• **What needs to be done**
For this exercise, return only the lines from the line containing "Continue the Blender" through the line containing "return part(nm, bm, material, par", both ends included, exactly as they are.

• **Data shown**
# # # #
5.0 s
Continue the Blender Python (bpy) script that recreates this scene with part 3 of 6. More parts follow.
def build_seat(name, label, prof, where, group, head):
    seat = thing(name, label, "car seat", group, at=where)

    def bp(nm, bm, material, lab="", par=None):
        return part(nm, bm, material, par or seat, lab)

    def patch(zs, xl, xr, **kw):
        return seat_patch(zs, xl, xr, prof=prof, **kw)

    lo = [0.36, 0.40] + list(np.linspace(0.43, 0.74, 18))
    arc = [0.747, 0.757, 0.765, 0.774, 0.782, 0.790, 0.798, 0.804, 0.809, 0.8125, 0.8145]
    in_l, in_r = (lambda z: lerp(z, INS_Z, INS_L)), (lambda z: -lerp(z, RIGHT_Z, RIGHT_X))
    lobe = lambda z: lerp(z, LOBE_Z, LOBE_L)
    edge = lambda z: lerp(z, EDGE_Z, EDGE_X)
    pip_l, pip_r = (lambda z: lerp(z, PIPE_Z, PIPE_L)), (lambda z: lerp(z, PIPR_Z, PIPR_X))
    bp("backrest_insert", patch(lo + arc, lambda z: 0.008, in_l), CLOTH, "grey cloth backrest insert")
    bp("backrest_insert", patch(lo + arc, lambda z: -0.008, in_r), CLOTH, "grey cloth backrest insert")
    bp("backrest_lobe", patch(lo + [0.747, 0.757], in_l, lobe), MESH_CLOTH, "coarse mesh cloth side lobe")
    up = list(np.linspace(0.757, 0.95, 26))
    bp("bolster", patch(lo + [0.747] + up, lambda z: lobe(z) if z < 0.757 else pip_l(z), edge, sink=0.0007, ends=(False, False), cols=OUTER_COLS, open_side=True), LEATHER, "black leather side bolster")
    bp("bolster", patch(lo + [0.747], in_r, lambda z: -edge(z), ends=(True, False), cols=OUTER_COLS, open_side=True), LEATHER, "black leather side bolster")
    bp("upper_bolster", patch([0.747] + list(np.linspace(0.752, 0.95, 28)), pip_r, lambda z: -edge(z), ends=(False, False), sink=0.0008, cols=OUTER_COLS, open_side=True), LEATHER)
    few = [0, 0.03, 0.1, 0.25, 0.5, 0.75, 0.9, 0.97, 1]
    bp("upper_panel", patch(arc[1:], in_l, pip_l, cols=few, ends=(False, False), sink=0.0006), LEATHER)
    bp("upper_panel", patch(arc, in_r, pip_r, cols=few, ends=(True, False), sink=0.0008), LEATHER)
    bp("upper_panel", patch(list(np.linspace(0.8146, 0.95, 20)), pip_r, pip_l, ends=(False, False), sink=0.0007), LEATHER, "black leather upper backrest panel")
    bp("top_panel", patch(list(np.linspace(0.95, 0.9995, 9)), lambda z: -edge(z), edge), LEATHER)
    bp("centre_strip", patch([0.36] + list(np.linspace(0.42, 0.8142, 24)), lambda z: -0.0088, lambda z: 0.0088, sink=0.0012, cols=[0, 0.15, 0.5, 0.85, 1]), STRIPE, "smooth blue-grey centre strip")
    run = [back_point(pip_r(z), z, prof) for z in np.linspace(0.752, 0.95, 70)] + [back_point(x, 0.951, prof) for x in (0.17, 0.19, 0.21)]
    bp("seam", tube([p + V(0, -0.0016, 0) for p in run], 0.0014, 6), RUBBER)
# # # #
• **Written reply**
Continue the Blender Python (bpy) script that recreates this scene with part 3 of 6. More parts follow.
def build_seat(name, label, prof, where, group, head):
    seat = thing(name, label, "car seat", group, at=where)

    def bp(nm, bm, material, lab="", par=None):
        return part(nm, bm, material, par or seat, lab)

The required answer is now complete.